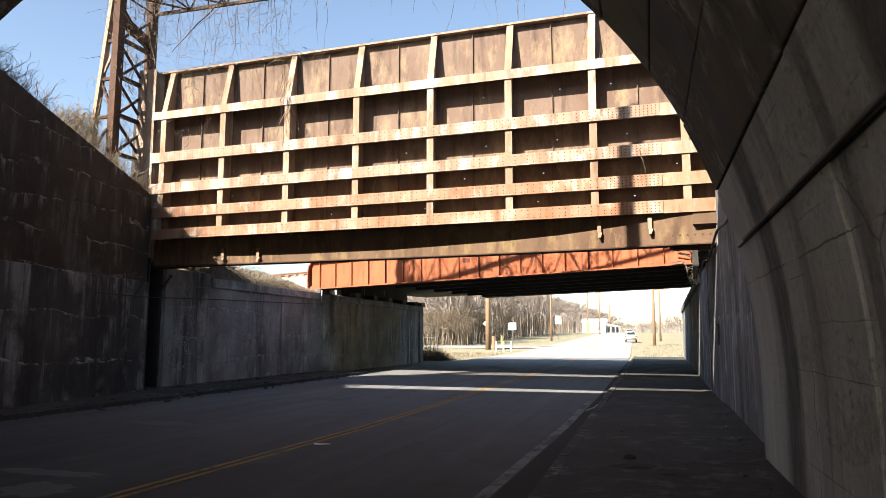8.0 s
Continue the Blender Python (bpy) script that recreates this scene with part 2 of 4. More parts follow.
M_ABUTL = concrete("pale_abutment_concrete", (0.36, 0.352, 0.35), (0.145, 0.14, 0.137), (0.03, 0.028, 0.026), 0.8, lime=0.7, runs=0.8, lifts=0.92)
M_ABUTY = concrete("ochre_abutment_concrete", (0.43, 0.37, 0.275), (0.185, 0.158, 0.122), (0.03, 0.028, 0.026), 0.75, lime=0.6, runs=0.8, lifts=0.92)
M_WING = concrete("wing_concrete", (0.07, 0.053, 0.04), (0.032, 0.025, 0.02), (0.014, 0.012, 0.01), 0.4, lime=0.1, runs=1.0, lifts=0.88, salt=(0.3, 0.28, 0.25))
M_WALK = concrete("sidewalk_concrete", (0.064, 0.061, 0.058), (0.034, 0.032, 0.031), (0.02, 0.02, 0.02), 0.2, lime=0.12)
M_PALE = concrete("pale_concrete", (0.5, 0.5, 0.49), (0.42, 0.42, 0.41), streak=0.1)
M_KERBSTONE = concrete("kerb_stone_concrete", (0.085, 0.08, 0.076), (0.045, 0.042, 0.04), streak=0.3)
M_KERB = concrete("kerb_concrete", (0.11, 0.106, 0.1), (0.06, 0.057, 0.054), streak=0.3)
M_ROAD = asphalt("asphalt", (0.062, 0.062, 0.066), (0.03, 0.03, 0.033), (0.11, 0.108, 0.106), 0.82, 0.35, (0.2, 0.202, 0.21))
M_GUTTER = asphalt("gutter_asphalt", (0.026, 0.025, 0.024), (0.014, 0.0135, 0.013), (0.035, 0.033, 0.031))
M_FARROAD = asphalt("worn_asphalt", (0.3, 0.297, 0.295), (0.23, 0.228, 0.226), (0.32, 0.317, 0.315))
M_PATCH = asphalt("patched_asphalt", (0.16, 0.155, 0.15), (0.1, 0.097, 0.095), (0.18, 0.175, 0.17))


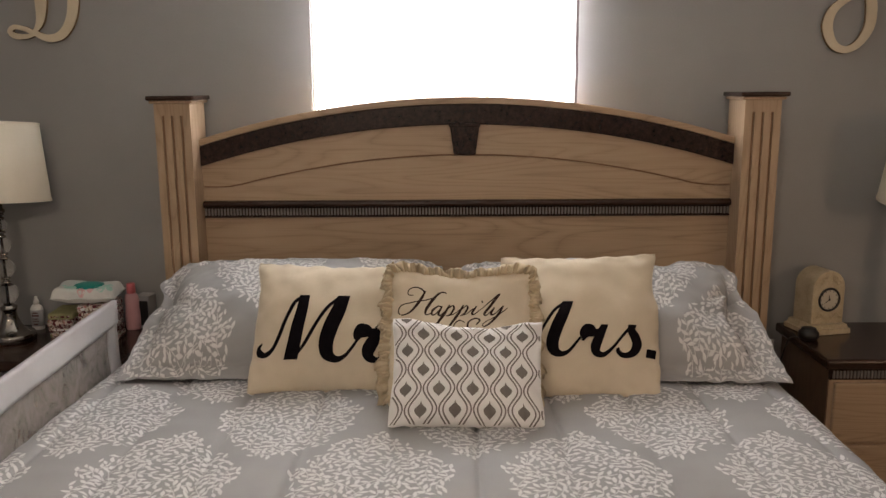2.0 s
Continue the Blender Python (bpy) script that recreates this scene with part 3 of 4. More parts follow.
def mirrored_medallions(offset, count=2):
    out = []
    for i in range(-count, count + 1):
        for j in range(-1, 2):
            for dx, dz, kind in ((0, 0, 0), (0.23, 0.335, 1)):
                cx, cz = offset[0] + 0.458 * i + dx, offset[1] + 0.67 * j + dz
                out += [[(cx + x, cz + y) for x, y in sh] for sh in MEDALLION[kind]]
    return out


def sham(m, offset, seed, dip, droop, ear, tuck=None):
    c = Cushion(0.96, 0.58, 0.112, 0.05, 0.02, 0.052, seed, 0.013, dip, droop, None, 2.4, ear, 0.0, 0.0, tuck)
    ob = thing("pillow_sham", "grey leaf-printed pillow sham leaning on the headboard", "pillow", m, "pillow shams on the bed")
    part("sham_cover", c.mesh(96), SHAM, ob, smooth=True)
    tagged(part("leaf_print", lay(mirrored_medallions(offset), c.place(0.0010)), LEAF, ob, "white printed leaf sprigs", smooth=True), kind="stuff")
    return ob


SHAM_LEAN = -66
sham(pose(-0.512, -0.79, 0.692, SHAM_LEAN, 0, 0), (-0.34, 0.09), 1.3, None, 0.055, (-1, 0.62, 0.034))
sham(pose(0.405, -0.82, 0.690, SHAM_LEAN, 0, 0), (0.36, 0.09), 6.7, (0.20, 0.075, 0.06), 0.055, (1, 0.80, 0.022), (1, 0.76, 0.50, 0.065))

# strokes: x, y, width in a drawing of each cushion
M_STROKES = [
    ([(313, 476, 6), (297, 496, 20), (304, 522, 33), (330, 530, 26), (362, 500, 17), (396, 430, 16), (430, 345, 16), (462, 285, 16), (496, 262, 14)], 254, 1e9),
    ([(508, 230, 44), (491, 330, 52), (467, 440, 60), (442, 575, 62)], 254, 550),
    ([(468, 538, 8), (510, 470, 14), (560, 385, 15), (610, 312, 16), (660, 268, 16)], 258, 1e9),
    ([(692, 232, 50), (660, 320, 60), (624, 400, 66), (603, 470, 66), (612, 518, 58), (650, 537, 32), (690, 520, 18), (725, 480, 14), (748, 450, 13)], 258, 1e9),
]
R_STROKES = free([
    [(735, 450, 10), (740, 425, 26), (762, 402, 44), (790, 398, 30), (806, 408, 20)],
    [(740, 458, 13), (762, 430, 34), (800, 423, 34), (852, 402, 24)],
    [(862, 385, 46), (824, 450, 56), (797, 500, 60), (805, 535, 45), (840, 545, 25), (870, 520, 15)],
])
# the second M is the first one smaller
SMALL_M = [([(375 + (x - 688) * 0.845, 263 + (y - 258) * 0.845, w * 0.845) for x, y, w in st], 263, 513 if low < 1e8 else low) for st, top, low in M_STROKES]
MRS = SMALL_M + free([
    [(432, 428, 8), (435, 402, 24), (455, 384, 40), (478, 379, 28), (492, 388, 16)],
    [(436, 438, 11), (456, 408, 30), (490, 402, 30), (532, 384, 20)],
]) + [
    ([(545, 342, 26), (516, 410, 40), (496, 460, 46), (500, 490, 38), (530, 500, 24), (570, 470, 14), (610, 420, 12), (655, 366, 14)], 361, 1e9),
    ([(664, 350, 34), (655, 385, 36), (672, 415, 42), (682, 450, 44), (668, 485, 38), (640, 500, 28), (612, 498, 24), (597, 480, 20), (600, 465, 8)], 362, 1e9),
    ([(728, 489, 40), (766, 493, 40)], -1e9, 1e9),
]
FIT_MR = [[-0.4491, 0.7171, 0.1351, -0.0528, -0.0756, -0.0814], [0.52, -0.173, -0.8432, 0.1329, -0.0087, 0.2391]]
FIT_MRS = [[-0.2414, 0.569, -0.0969, 0.0734, -0.027, 0.0976], [0.4899, -0.1138, -0.8522, 0.1117, 0.0207, 0.2432]]
FIT_HAPPILY = [[-0.3027, 0.604, 0.0132, 0.0096, -0.0577, 0.0097], [0.4812, -0.0798, -0.8002, 0.0746, 0.0017, 0.2081]]


def name_cushion(m, strokes, fit, label, seed, w, h, ear, slope, taper, front=0.076):
    c = Cushion(w, h, front, 0.045, 0.05, 0, seed, 0.0105, None, 0.0, 0.03, 2.0, ear, slope, taper)
    ob = thing("throw_pillow", label, "pillow", m, "cream word pillows")
    part("pillow_cover", c.mesh(54), CREAM, ob, smooth=True)
    rim = tube([p for p in c.border()], 0.0028, 6, True)
    part("seam", rim, CREAM, ob, smooth=True)
    part("lettering", strokes_on(c, strokes, fit), INK, ob, "black script lettering", smooth=True)
    return ob


name_cushion(pose(-0.378, -0.870, 0.679, -39, 0.3, 0), M_STROKES + R_STROKES, FIT_MR, "cream canvas throw pillow lettered Mr in black script", 2.0, 0.455, 0.387, (-1, 0.95, 0.010), -0.010, 0.0)
name_cushion(pose(0.306, -0.902, 0.678, -37.5, 0.6, 0), MRS, FIT_MRS, "cream canvas throw pillow lettered Mrs. in black script", 8.0, 0.436, 0.428, (1, 1.0, 0.013), 0.012, 0.020, 0.062)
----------
# WORK TO DO
In your copy, repeat each record exactly and include no pictures.

# SOLUTION TO THIS TASK
8.0 s
Continue the Blender Python (bpy) script that recreates this scene with part 2 of 4. More parts follow.
M_ABUTL = concrete("pale_abutment_concrete", (0.36, 0.352, 0.35), (0.145, 0.14, 0.137), (0.03, 0.028, 0.026), 0.8, lime=0.7, runs=0.8, lifts=0.92)
M_ABUTY = concrete("ochre_abutment_concrete", (0.43, 0.37, 0.275), (0.185, 0.158, 0.122), (0.03, 0.028, 0.026), 0.75, lime=0.6, runs=0.8, lifts=0.92)
M_WING = concrete("wing_concrete", (0.07, 0.053, 0.04), (0.032, 0.025, 0.02), (0.014, 0.012, 0.01), 0.4, lime=0.1, runs=1.0, lifts=0.88, salt=(0.3, 0.28, 0.25))
M_WALK = concrete("sidewalk_concrete", (0.064, 0.061, 0.058), (0.034, 0.032, 0.031), (0.02, 0.02, 0.02), 0.2, lime=0.12)
M_PALE = concrete("pale_concrete", (0.5, 0.5, 0.49), (0.42, 0.42, 0.41), streak=0.1)
M_KERBSTONE = concrete("kerb_stone_concrete", (0.085, 0.08, 0.076), (0.045, 0.042, 0.04), streak=0.3)
M_KERB = concrete("kerb_concrete", (0.11, 0.106, 0.1), (0.06, 0.057, 0.054), streak=0.3)
M_ROAD = asphalt("asphalt", (0.062, 0.062, 0.066), (0.03, 0.03, 0.033), (0.11, 0.108, 0.106), 0.82, 0.35, (0.2, 0.202, 0.21))
M_GUTTER = asphalt("gutter_asphalt", (0.026, 0.025, 0.024), (0.014, 0.0135, 0.013), (0.035, 0.033, 0.031))
M_FARROAD = asphalt("worn_asphalt", (0.3, 0.297, 0.295), (0.23, 0.228, 0.226), (0.32, 0.317, 0.315))
M_PATCH = asphalt("patched_asphalt", (0.16, 0.155, 0.15), (0.1, 0.097, 0.095), (0.18, 0.175, 0.17))


2.0 s
Continue the Blender Python (bpy) script that recreates this scene with part 3 of 4. More parts follow.
def mirrored_medallions(offset, count=2):
    out = []
    for i in range(-count, count + 1):
        for j in range(-1, 2):
            for dx, dz, kind in ((0, 0, 0), (0.23, 0.335, 1)):
                cx, cz = offset[0] + 0.458 * i + dx, offset[1] + 0.67 * j + dz
                out += [[(cx + x, cz + y) for x, y in sh] for sh in MEDALLION[kind]]
    return out


def sham(m, offset, seed, dip, droop, ear, tuck=None):
    c = Cushion(0.96, 0.58, 0.112, 0.05, 0.02, 0.052, seed, 0.013, dip, droop, None, 2.4, ear, 0.0, 0.0, tuck)
    ob = thing("pillow_sham", "grey leaf-printed pillow sham leaning on the headboard", "pillow", m, "pillow shams on the bed")
    part("sham_cover", c.mesh(96), SHAM, ob, smooth=True)
    tagged(part("leaf_print", lay(mirrored_medallions(offset), c.place(0.0010)), LEAF, ob, "white printed leaf sprigs", smooth=True), kind="stuff")
    return ob


SHAM_LEAN = -66
sham(pose(-0.512, -0.79, 0.692, SHAM_LEAN, 0, 0), (-0.34, 0.09), 1.3, None, 0.055, (-1, 0.62, 0.034))
sham(pose(0.405, -0.82, 0.690, SHAM_LEAN, 0, 0), (0.36, 0.09), 6.7, (0.20, 0.075, 0.06), 0.055, (1, 0.80, 0.022), (1, 0.76, 0.50, 0.065))

# strokes: x, y, width in a drawing of each cushion
M_STROKES = [
    ([(313, 476, 6), (297, 496, 20), (304, 522, 33), (330, 530, 26), (362, 500, 17), (396, 430, 16), (430, 345, 16), (462, 285, 16), (496, 262, 14)], 254, 1e9),
    ([(508, 230, 44), (491, 330, 52), (467, 440, 60), (442, 575, 62)], 254, 550),
    ([(468, 538, 8), (510, 470, 14), (560, 385, 15), (610, 312, 16), (660, 268, 16)], 258, 1e9),
    ([(692, 232, 50), (660, 320, 60), (624, 400, 66), (603, 470, 66), (612, 518, 58), (650, 537, 32), (690, 520, 18), (725, 480, 14), (748, 450, 13)], 258, 1e9),
]
R_STROKES = free([
    [(735, 450, 10), (740, 425, 26), (762, 402, 44), (790, 398, 30), (806, 408, 20)],
    [(740, 458, 13), (762, 430, 34), (800, 423, 34), (852, 402, 24)],
    [(862, 385, 46), (824, 450, 56), (797, 500, 60), (805, 535, 45), (840, 545, 25), (870, 520, 15)],
])
# the second M is the first one smaller
SMALL_M = [([(375 + (x - 688) * 0.845, 263 + (y - 258) * 0.845, w * 0.845) for x, y, w in st], 263, 513 if low < 1e8 else low) for st, top, low in M_STROKES]
MRS = SMALL_M + free([
    [(432, 428, 8), (435, 402, 24), (455, 384, 40), (478, 379, 28), (492, 388, 16)],
    [(436, 438, 11), (456, 408, 30), (490, 402, 30), (532, 384, 20)],
]) + [
    ([(545, 342, 26), (516, 410, 40), (496, 460, 46), (500, 490, 38), (530, 500, 24), (570, 470, 14), (610, 420, 12), (655, 366, 14)], 361, 1e9),
    ([(664, 350, 34), (655, 385, 36), (672, 415, 42), (682, 450, 44), (668, 485, 38), (640, 500, 28), (612, 498, 24), (597, 480, 20), (600, 465, 8)], 362, 1e9),
    ([(728, 489, 40), (766, 493, 40)], -1e9, 1e9),
]
FIT_MR = [[-0.4491, 0.7171, 0.1351, -0.0528, -0.0756, -0.0814], [0.52, -0.173, -0.8432, 0.1329, -0.0087, 0.2391]]
FIT_MRS = [[-0.2414, 0.569, -0.0969, 0.0734, -0.027, 0.0976], [0.4899, -0.1138, -0.8522, 0.1117, 0.0207, 0.2432]]
FIT_HAPPILY = [[-0.3027, 0.604, 0.0132, 0.0096, -0.0577, 0.0097], [0.4812, -0.0798, -0.8002, 0.0746, 0.0017, 0.2081]]


def name_cushion(m, strokes, fit, label, seed, w, h, ear, slope, taper, front=0.076):
    c = Cushion(w, h, front, 0.045, 0.05, 0, seed, 0.0105, None, 0.0, 0.03, 2.0, ear, slope, taper)
    ob = thing("throw_pillow", label, "pillow", m, "cream word pillows")
    part("pillow_cover", c.mesh(54), CREAM, ob, smooth=True)
    rim = tube([p for p in c.border()], 0.0028, 6, True)
    part("seam", rim, CREAM, ob, smooth=True)
    part("lettering", strokes_on(c, strokes, fit), INK, ob, "black script lettering", smooth=True)
    return ob


name_cushion(pose(-0.378, -0.870, 0.679, -39, 0.3, 0), M_STROKES + R_STROKES, FIT_MR, "cream canvas throw pillow lettered Mr in black script", 2.0, 0.455, 0.387, (-1, 0.95, 0.010), -0.010, 0.0)
name_cushion(pose(0.306, -0.902, 0.678, -37.5, 0.6, 0), MRS, FIT_MRS, "cream canvas throw pillow lettered Mrs. in black script", 8.0, 0.436, 0.428, (1, 1.0, 0.013), 0.012, 0.020, 0.062)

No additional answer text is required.